Extract the lines that hold the string "part".

# Start of The records

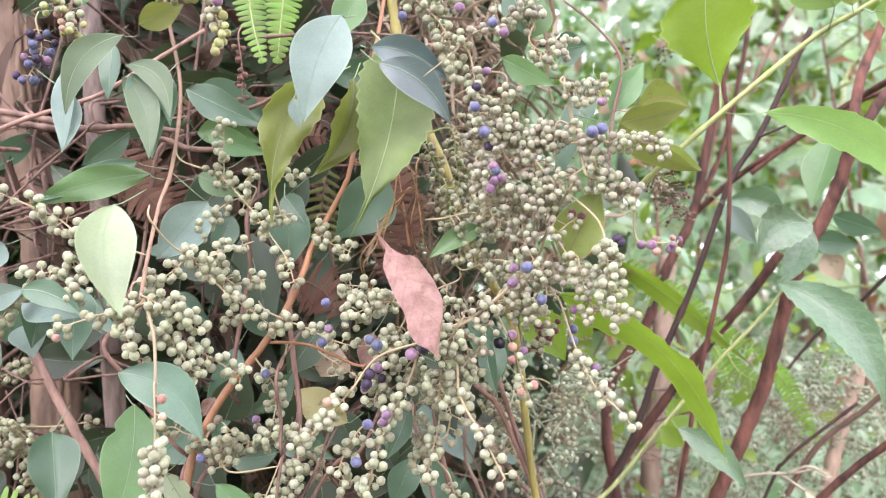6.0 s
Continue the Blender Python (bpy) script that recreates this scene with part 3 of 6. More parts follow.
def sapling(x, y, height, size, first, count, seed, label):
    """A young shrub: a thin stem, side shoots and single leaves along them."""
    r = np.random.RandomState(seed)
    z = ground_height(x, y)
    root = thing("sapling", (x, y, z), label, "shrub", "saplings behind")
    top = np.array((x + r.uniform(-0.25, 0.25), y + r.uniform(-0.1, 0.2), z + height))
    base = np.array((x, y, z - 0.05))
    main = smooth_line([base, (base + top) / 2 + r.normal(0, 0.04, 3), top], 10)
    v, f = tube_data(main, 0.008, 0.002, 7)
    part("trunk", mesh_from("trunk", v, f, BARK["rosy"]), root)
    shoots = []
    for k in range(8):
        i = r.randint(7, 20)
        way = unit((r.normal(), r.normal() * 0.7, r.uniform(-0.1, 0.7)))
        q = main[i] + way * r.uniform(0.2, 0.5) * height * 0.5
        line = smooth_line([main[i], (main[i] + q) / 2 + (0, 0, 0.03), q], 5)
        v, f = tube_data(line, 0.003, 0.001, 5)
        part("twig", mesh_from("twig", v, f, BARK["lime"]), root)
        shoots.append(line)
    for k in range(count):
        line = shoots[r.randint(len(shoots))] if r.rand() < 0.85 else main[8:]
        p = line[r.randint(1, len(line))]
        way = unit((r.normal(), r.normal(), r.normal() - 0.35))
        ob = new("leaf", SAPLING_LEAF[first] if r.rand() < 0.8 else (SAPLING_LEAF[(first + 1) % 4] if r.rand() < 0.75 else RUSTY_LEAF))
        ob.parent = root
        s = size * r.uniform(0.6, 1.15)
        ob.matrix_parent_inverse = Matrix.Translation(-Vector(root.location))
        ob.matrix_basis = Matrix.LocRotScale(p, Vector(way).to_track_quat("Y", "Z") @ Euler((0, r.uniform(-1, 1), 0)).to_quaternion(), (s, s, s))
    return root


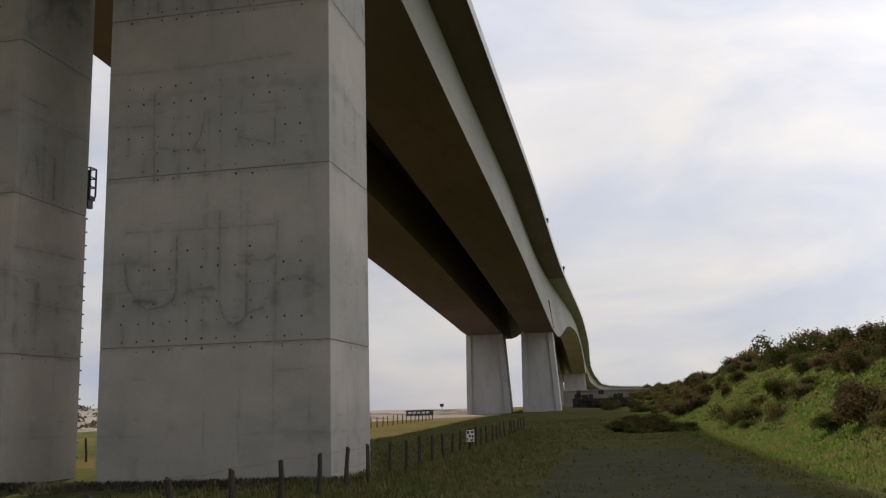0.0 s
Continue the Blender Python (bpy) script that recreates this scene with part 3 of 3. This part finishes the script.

# End of The records
# Start of The records

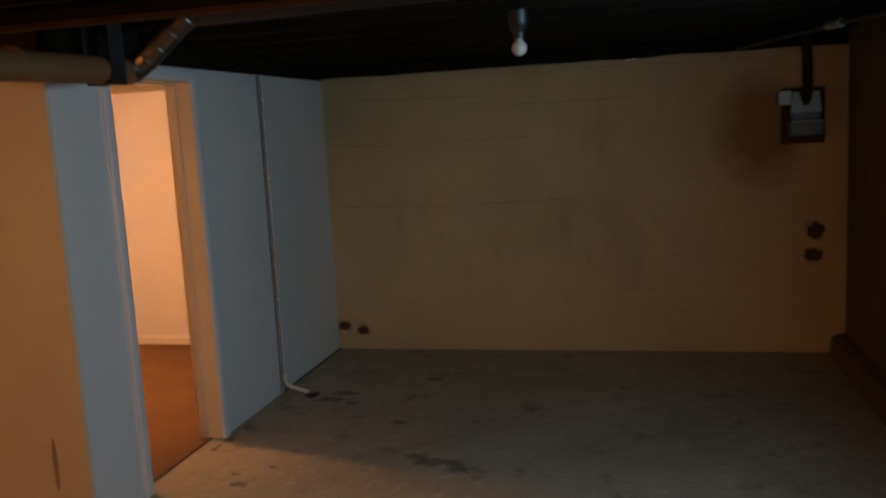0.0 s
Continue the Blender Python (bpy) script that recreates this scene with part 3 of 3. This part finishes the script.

# End of The records

**Correct answer**
Continue the Blender Python (bpy) script that recreates this scene with part 3 of 6. More parts follow.
    part("trunk", mesh_from("trunk", v, f, BARK["rosy"]), root)
        part("twig", mesh_from("twig", v, f, BARK["lime"]), root)
Continue the Blender Python (bpy) script that recreates this scene with part 3 of 3. This part finishes the script.
Continue the Blender Python (bpy) script that recreates this scene with part 3 of 3. This part finishes the script.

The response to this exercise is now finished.